▶ Instruction
Your answer should be only a number: how many lines include the word "import".

-- START OF Supplied information --

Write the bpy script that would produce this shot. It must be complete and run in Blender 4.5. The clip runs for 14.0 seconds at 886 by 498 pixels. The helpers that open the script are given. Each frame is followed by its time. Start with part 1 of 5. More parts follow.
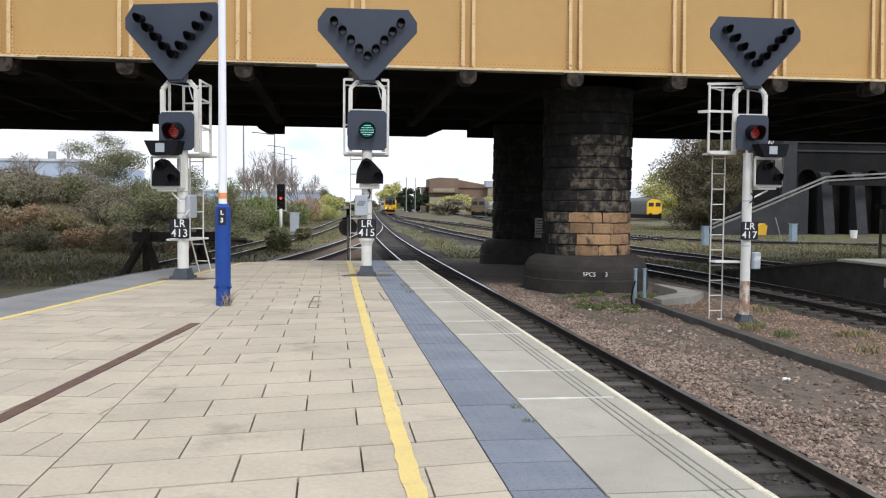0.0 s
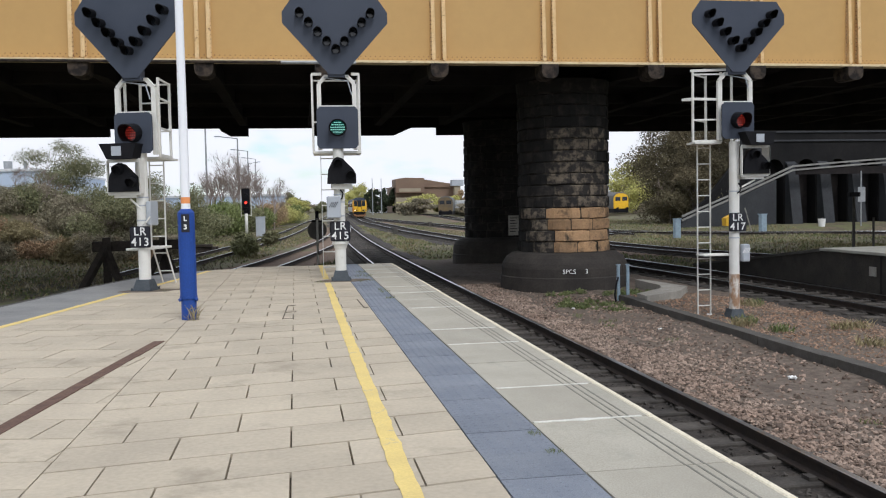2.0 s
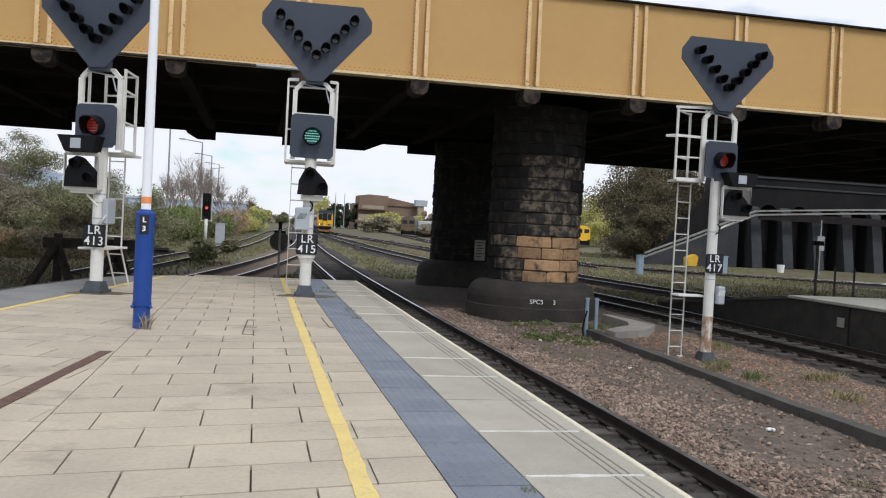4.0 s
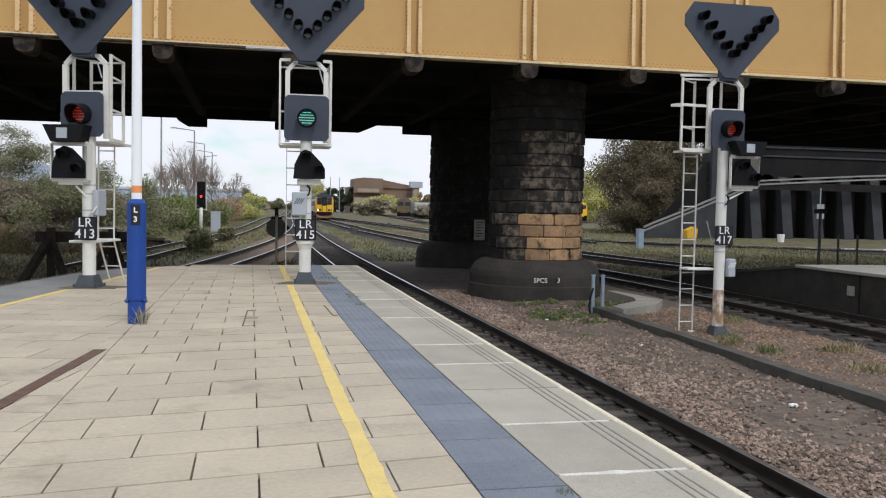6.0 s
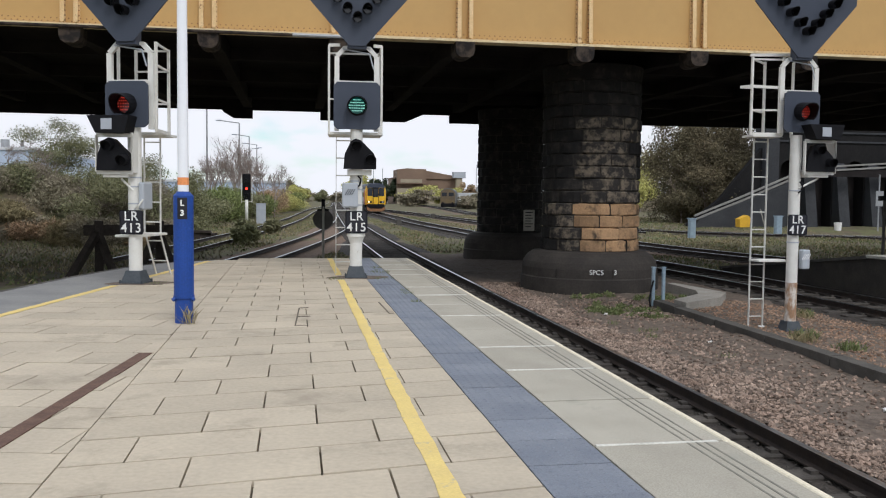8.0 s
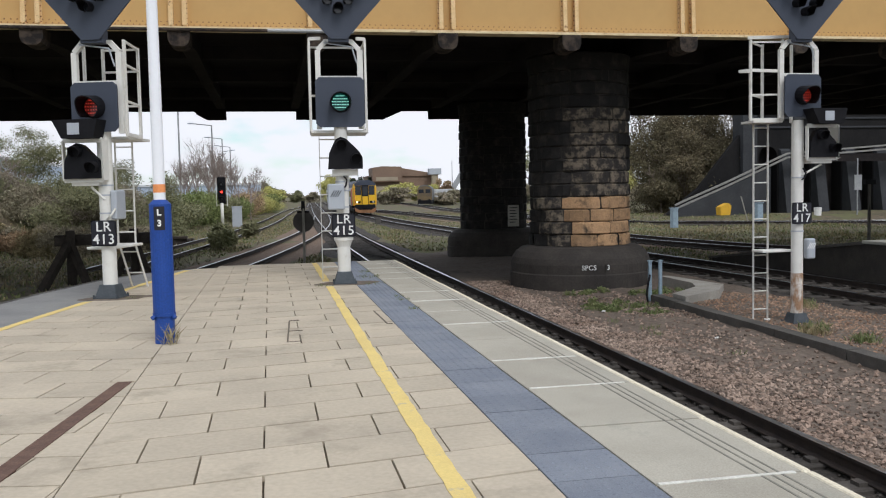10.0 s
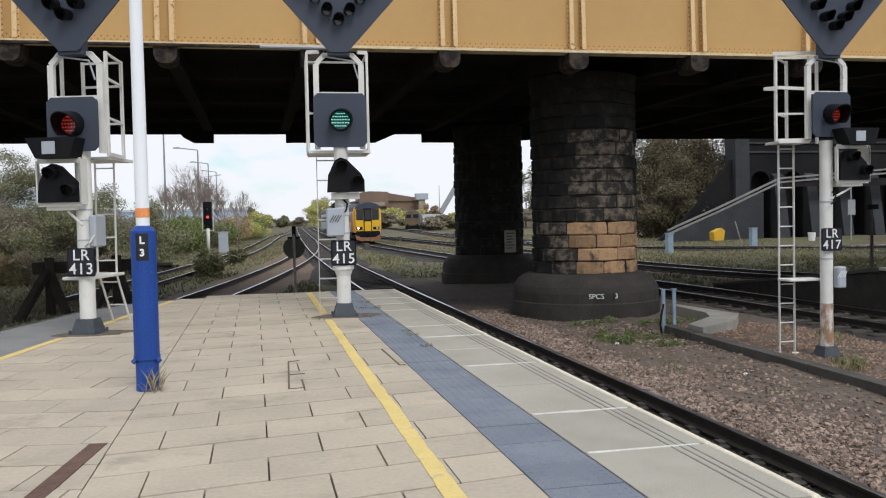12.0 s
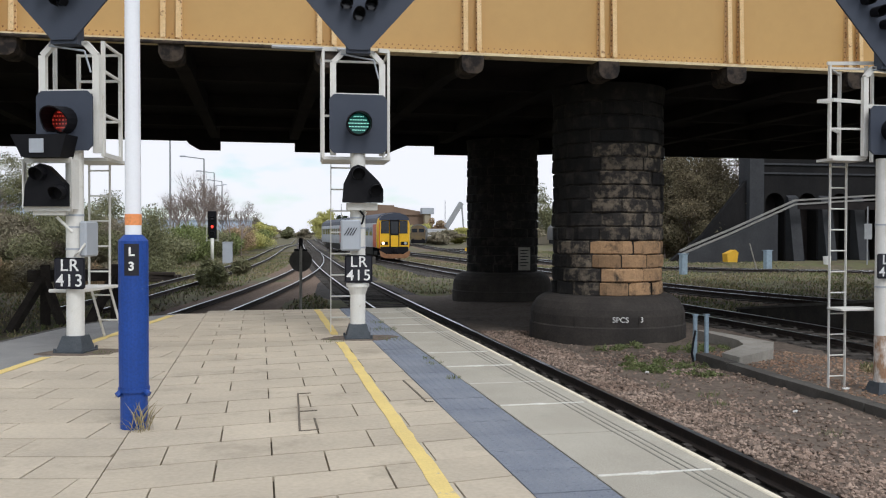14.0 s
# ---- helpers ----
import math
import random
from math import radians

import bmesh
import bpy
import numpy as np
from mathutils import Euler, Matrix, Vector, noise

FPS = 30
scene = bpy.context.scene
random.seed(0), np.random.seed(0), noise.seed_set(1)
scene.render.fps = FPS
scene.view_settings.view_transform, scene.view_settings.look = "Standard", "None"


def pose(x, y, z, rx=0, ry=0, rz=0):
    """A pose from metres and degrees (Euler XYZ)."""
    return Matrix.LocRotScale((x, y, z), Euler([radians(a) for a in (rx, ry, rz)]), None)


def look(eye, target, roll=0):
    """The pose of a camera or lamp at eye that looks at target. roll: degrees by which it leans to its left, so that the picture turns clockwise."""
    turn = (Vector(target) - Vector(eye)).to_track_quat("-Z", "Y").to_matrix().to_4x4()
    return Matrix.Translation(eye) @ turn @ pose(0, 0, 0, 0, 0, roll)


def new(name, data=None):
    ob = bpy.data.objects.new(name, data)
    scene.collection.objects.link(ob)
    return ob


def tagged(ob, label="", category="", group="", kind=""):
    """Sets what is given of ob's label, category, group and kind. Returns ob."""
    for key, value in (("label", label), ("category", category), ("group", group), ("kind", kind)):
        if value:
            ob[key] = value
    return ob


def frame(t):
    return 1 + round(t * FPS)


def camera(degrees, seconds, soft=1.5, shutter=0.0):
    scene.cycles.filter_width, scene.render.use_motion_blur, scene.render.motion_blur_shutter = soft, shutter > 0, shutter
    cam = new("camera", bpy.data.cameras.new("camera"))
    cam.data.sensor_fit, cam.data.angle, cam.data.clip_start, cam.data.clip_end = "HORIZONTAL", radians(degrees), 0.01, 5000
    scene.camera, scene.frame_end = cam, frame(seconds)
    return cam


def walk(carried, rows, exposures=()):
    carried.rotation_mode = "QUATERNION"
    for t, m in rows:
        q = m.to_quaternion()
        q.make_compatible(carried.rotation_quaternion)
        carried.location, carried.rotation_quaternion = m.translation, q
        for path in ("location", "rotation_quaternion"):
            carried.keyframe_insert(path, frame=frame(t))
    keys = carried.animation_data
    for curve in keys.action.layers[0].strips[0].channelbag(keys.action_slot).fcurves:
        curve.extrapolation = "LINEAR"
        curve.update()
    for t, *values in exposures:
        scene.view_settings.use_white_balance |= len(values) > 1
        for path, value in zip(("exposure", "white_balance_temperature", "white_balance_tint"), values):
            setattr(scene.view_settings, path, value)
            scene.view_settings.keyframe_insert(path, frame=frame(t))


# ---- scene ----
cam = camera(53.6, 14.0, soft=1.15)
PATH = [
    (0, (-2.21, 0.087, 1.429), (-1.954, 2.068, 1.328), 0.5),
    (0.5, (-2.231, 0.365, 1.447), (-1.963, 2.342, 1.315), -0.9),
    (1, (-2.211, 0.584, 1.432), (-1.865, 2.554, 1.391), -1.8),
    (1.5, (-2.309, 0.781, 1.416), (-1.932, 2.745, 1.43), -0.6),
    (2, (-2.308, 0.968, 1.413), (-1.978, 2.938, 1.311), -1.1),
    (2.5, (-2.279, 1.217, 1.405), (-1.935, 3.184, 1.293), -0.5),
    (3, (-2.326, 1.395, 1.406), (-2.027, 3.369, 1.289), 1.5),
    (3.5, (-2.413, 1.534, 1.404), (-2.026, 3.496, 1.363), 2.4),
    (4, (-2.409, 1.622, 1.406), (-1.988, 3.577, 1.353), 3.0),
    (4.2, (-2.4, 1.645, 1.397), (-1.961, 3.596, 1.342), 2.8),
    (6.3, (-2.436, 2.189, 1.392), (-2.028, 4.144, 1.273), 0.5),
    (6.5, (-2.448, 2.264, 1.387), (-2.087, 4.227, 1.251), 0.2),
    (7, (-2.392, 2.509, 1.402), (-2.043, 4.475, 1.289), 0.2),
    (7.5, (-2.398, 2.643, 1.389), (-2.084, 4.615, 1.272), 0.9),
    (8, (-2.508, 2.801, 1.393), (-2.174, 4.769, 1.273), 0.6),
    (8.2, (-2.519, 2.854, 1.388), (-2.176, 4.819, 1.242), 0.7),
    (10.3, (-2.637, 3.743, 1.429), (-2.247, 5.701, 1.314), -1.4),
    (10.5, (-2.62, 3.86, 1.421), (-2.186, 5.811, 1.338), -0.3),
    (11, (-2.679, 4.112, 1.421), (-2.322, 6.078, 1.352), 1.4),
    (11.5, (-2.783, 4.386, 1.403), (-2.358, 6.338, 1.311), -0.7),
    (12, (-2.746, 4.671, 1.433), (-2.328, 6.625, 1.361), -1.2),
    (12.5, (-2.734, 4.967, 1.413), (-2.386, 6.934, 1.318), -1.0),
    (13, (-2.747, 5.277, 1.422), (-2.359, 7.238, 1.369), 0.0),
    (13.5, (-2.732, 5.604, 1.408), (-2.293, 7.555, 1.345), 0.4),
    (14, (-2.783, 5.826, 1.436), (-2.373, 7.783, 1.398), 0.1),
]
walk(cam, [(t, look(eye, target, roll)) for t, eye, target, roll in PATH], [(0.0, -0.16, 6110, 12), (1.5, -0.33, 6110, 12), (7.5, -0.41, 6160, 12), (14.0, -0.38, 6160, 12)])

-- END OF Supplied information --

▶ Output of the exercise
7